O Nordeste de Amaralina (complexo populacional com 2.040 m² e que engloba o Vale das Pedrinhas, Chapada do Rio Vermelho e Santa Cruz, com 100 mil habitantes) vive o paradoxo de abrigar um povo guerreiro e com forte apelo artístico-cultural, mas vítima da ausência do poder público – com políticas sociais ineficazes e ineficientes. Neste quadro, agrava-se o problema do crime organizado na região.
Passam os anos, e o complexo enfrenta dura realidade: moradores acuados por bandidos armados, que andam pelas ruas matando rivais e demonstram poder para manter espaço no tráfico de drogas. Os criminosos já expulsaram a polícia comunitária da região (dois dos três módulos foram fechados), e, segundo líderes comunitários e comerciantes, um traficante conhecido como Beto Babão, que recentemente teria deixado a prisão, reestruturou o tráfico como crime organizado, após as baixas da disputa entre gangues dos traficantes Eberson Santos, o Piti (morto) e Genilson Lino da Silva, o Perna (recluso na Penitenciária de Catanduva, de segurança máxima, no Paraná).
Segundo relatos a A TARDE, traficantes vêm ameaçando mobilizadores sociais e dificultando ações de resgate da cidadania. Como o projeto Oi Kabum! Salvador, parceria da ONG Cipó – Comunicação Interativa com o Instituto Oi Futuro, que deixou o bairro. Não foi o único motivo, porque já havia um estudo da ONG e do apoiador para mudarmos para o Centro Histórico, mas não podemos negar que o problema existe, relata a coordenadora do projeto, Isabel Gouvêa.
Resta à comunidade de bem, 99% dos moradores, como diz a delegada Jussara Souza (titular da 28ª CP), o estigma de morar em área discriminada, inclusive pelo mercado de trabalho, que estaria sonegando vagas a quem declara ali residir. Empresas de entrega em domicílio recusam pedidos à noite, assim como taxistas, que dispensam clientes.

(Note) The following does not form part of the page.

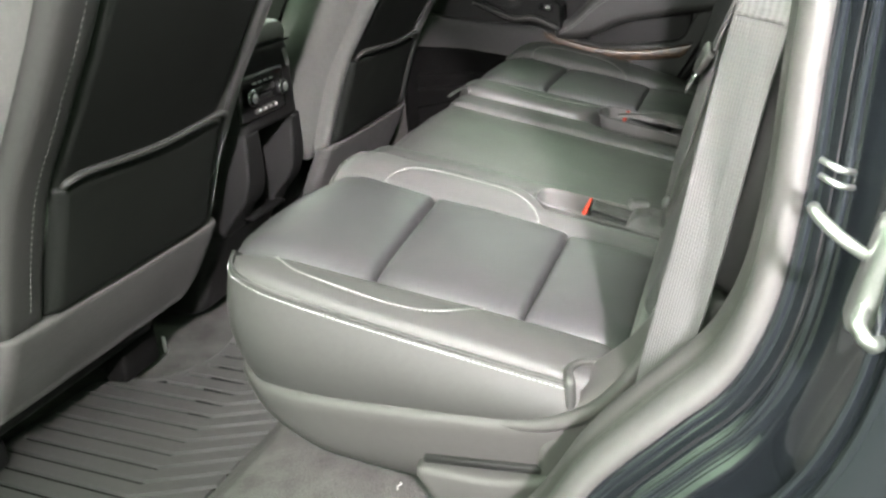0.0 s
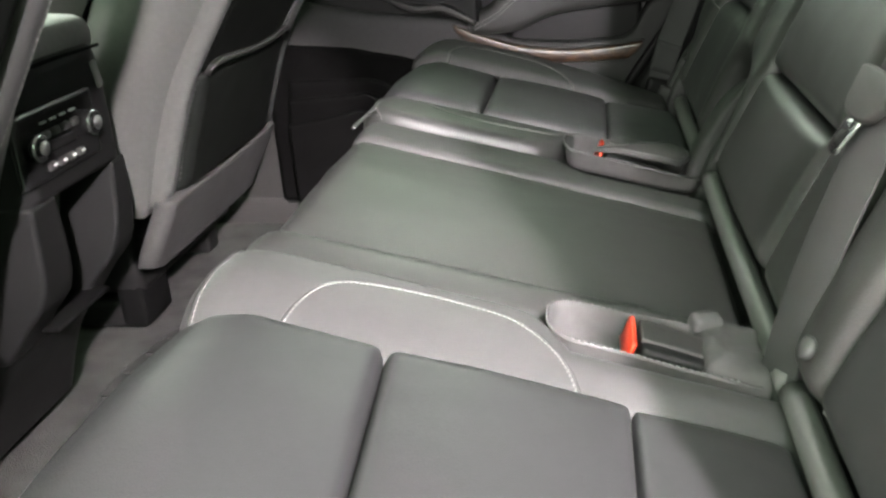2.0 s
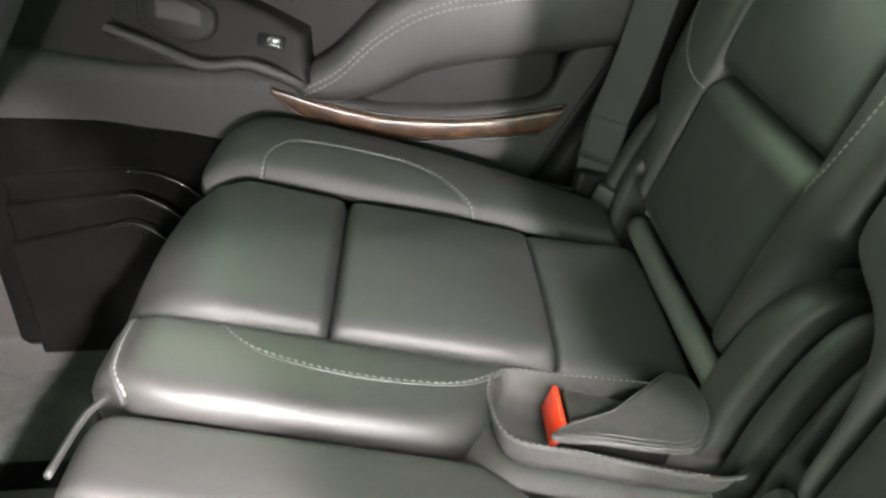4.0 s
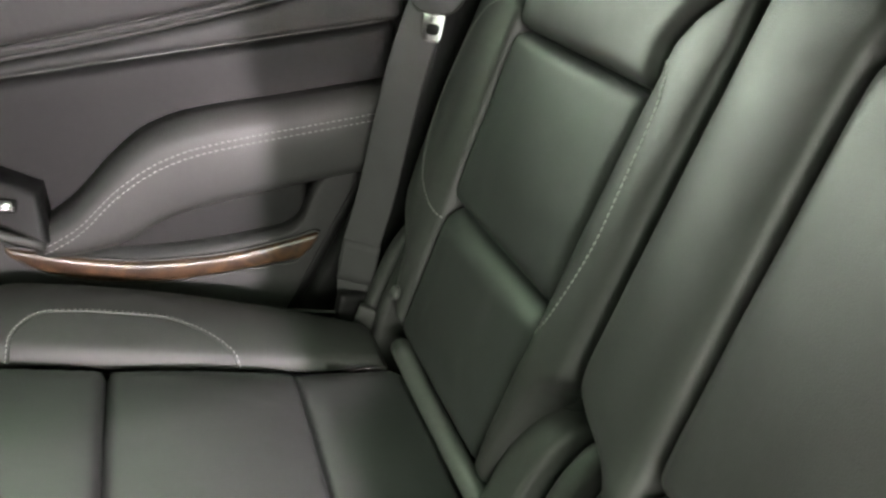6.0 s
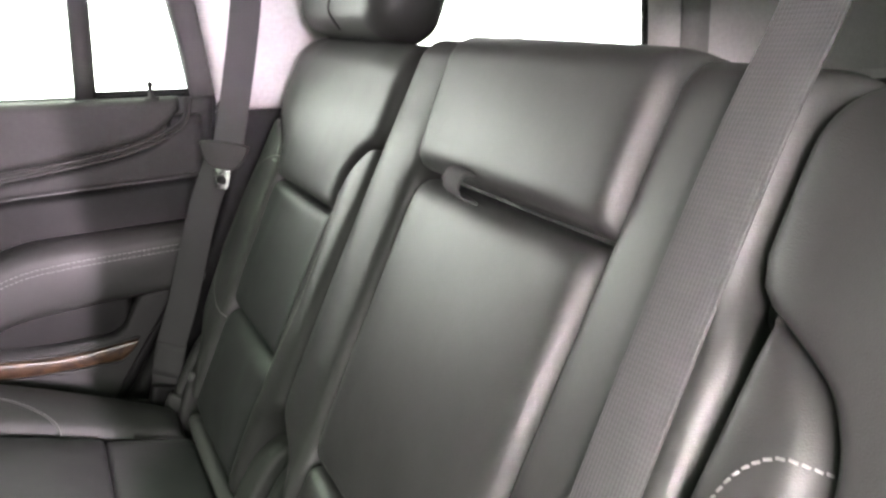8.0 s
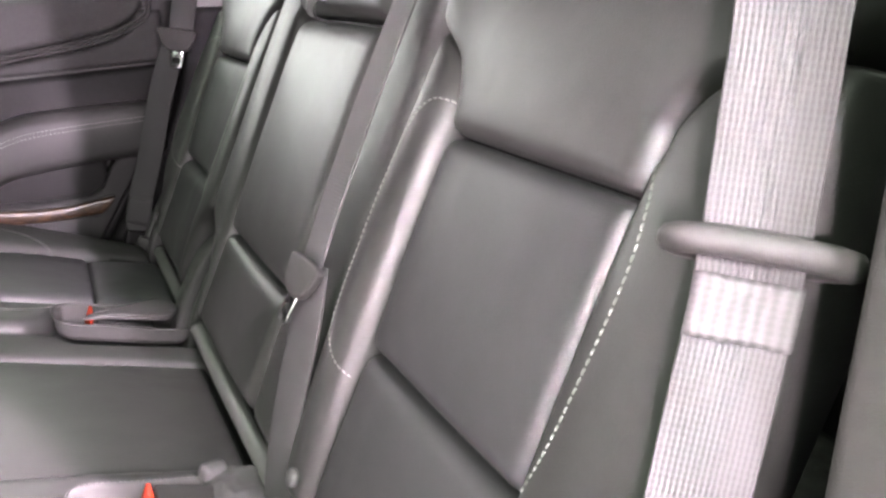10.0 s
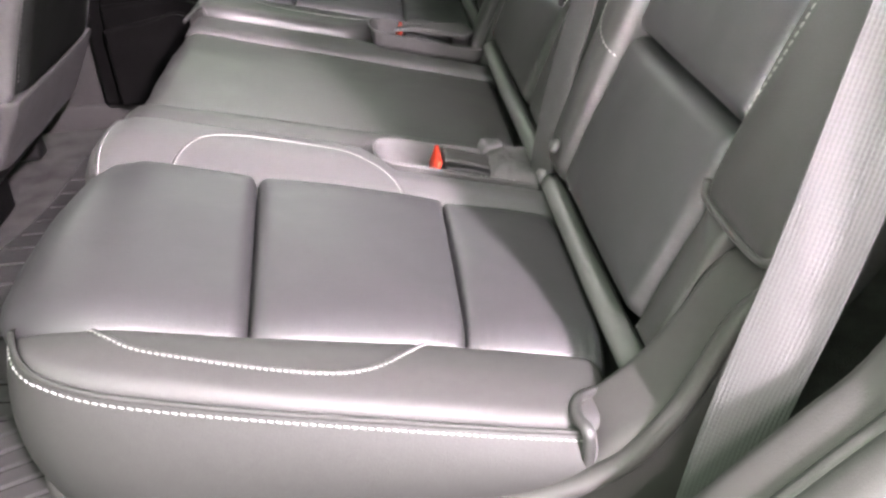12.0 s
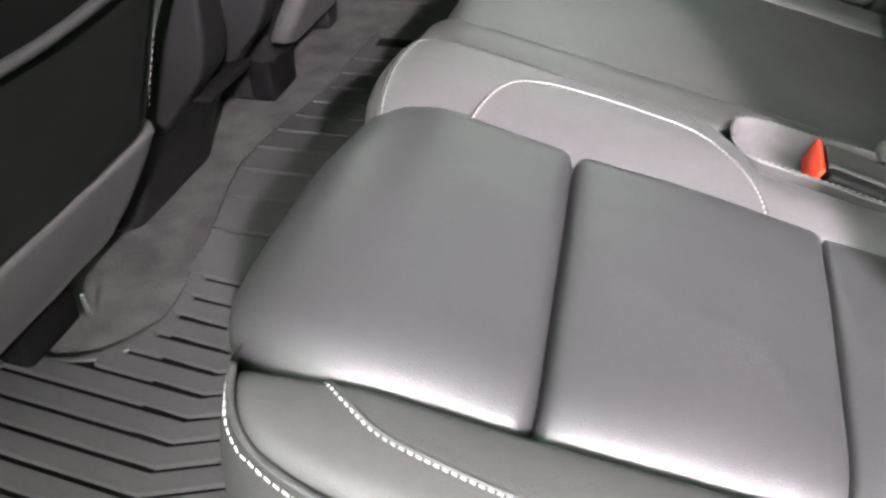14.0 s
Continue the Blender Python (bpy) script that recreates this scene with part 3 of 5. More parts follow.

Rede social – Sem a presença do Estado onde o bairro mais precisa, as localidades estão à mercê das gangues, que, ao sofrer baixas, precisam ser renovadas. Recrutam adolescentes não assistidos pelo governo, prefeitura e famílias, denuncia a diretora do Colégio Santo André (Vale das Pedrinhas), Clarice Pereira dos Santos. Nascida no bairro, professora há 25 anos, ela aponta que é absurda esta falta de atenção. Vale das Pedrinhas e Santa Cruz não têm sequer colégio de ensino médio.
E não falta só colégio. Não temos posto dos Correios, pois alegam que, se abrir, vai ser assaltado, nem Cesta do Povo, sequer campo de futebol ou ginásio de esporte com estrutura decente, acrescenta o padre Renato Filho, há um ano na Paróquia de Santo André. Ele vem tentando construir uma capela na comunidade Nova República (atrás do Parque da Cidade). A Cesta do Povo mais próxima fica fora do bairro, ao lado do Hospital Aliança.
Como a professora e o padre, Gil de Leon, líder comunitário da Chapada, adverte: A Oi Kabum, criada com o Viva Nordeste, foi fechada, entrou em recesso quando um aluno de lá foi morto, ano passado. Não reabriu. Perdemos o Balcão de Justiça e Cidadania, que a Faculdade Ruy Barbosa mantinha, e nunca vi uma viatura da tal ronda escolar.
Sem lazer – Um comerciante de 53 anos diz que o lazer se resumiu a jogar dominó em casa: Gosto de certo bar, mas não o frequento mais por causa do risco, na troca de tiros entre bandidos ou quando a polícia chega. Segundo ele, a ausência de PMs da companhia do bairro (40ª CIPM) nas ruas – que saberiam diferenciar moradores de bandidos – faz com que solicitações (via 190) sejam atendidas pela Rondesp ou Choque: Apontam fuzis para todos e agridem. Quem foi humilhado anteriormente corre ao ver viaturas e pode ser morto, pois ao correr se torna suspeito.
Teria sido assim a morte do porteiro Gilson Barreto, 29, em 17 de outubro. Ao sair de uma festa com amigos, Gilson teria sofrido abordagem de PMs e correu. Em frente do módulo, no Areal, foi morto com oito tiros, de dentro do módulo. Policiais foram avisados pelo rádio, contou o comerciante Agnaldo Santos. Gilson Barreto não tinha ficha criminal nem foi provado que cometia crimes, como acusou a Polícia Militar. Em resposta, parte da comunidade incendiou o módulo, que acabou desativado. Eu mesmo perdi meu filho, Thiago, de 18 anos, em de maio de 2008, morto por PMs lamenta Agnaldo.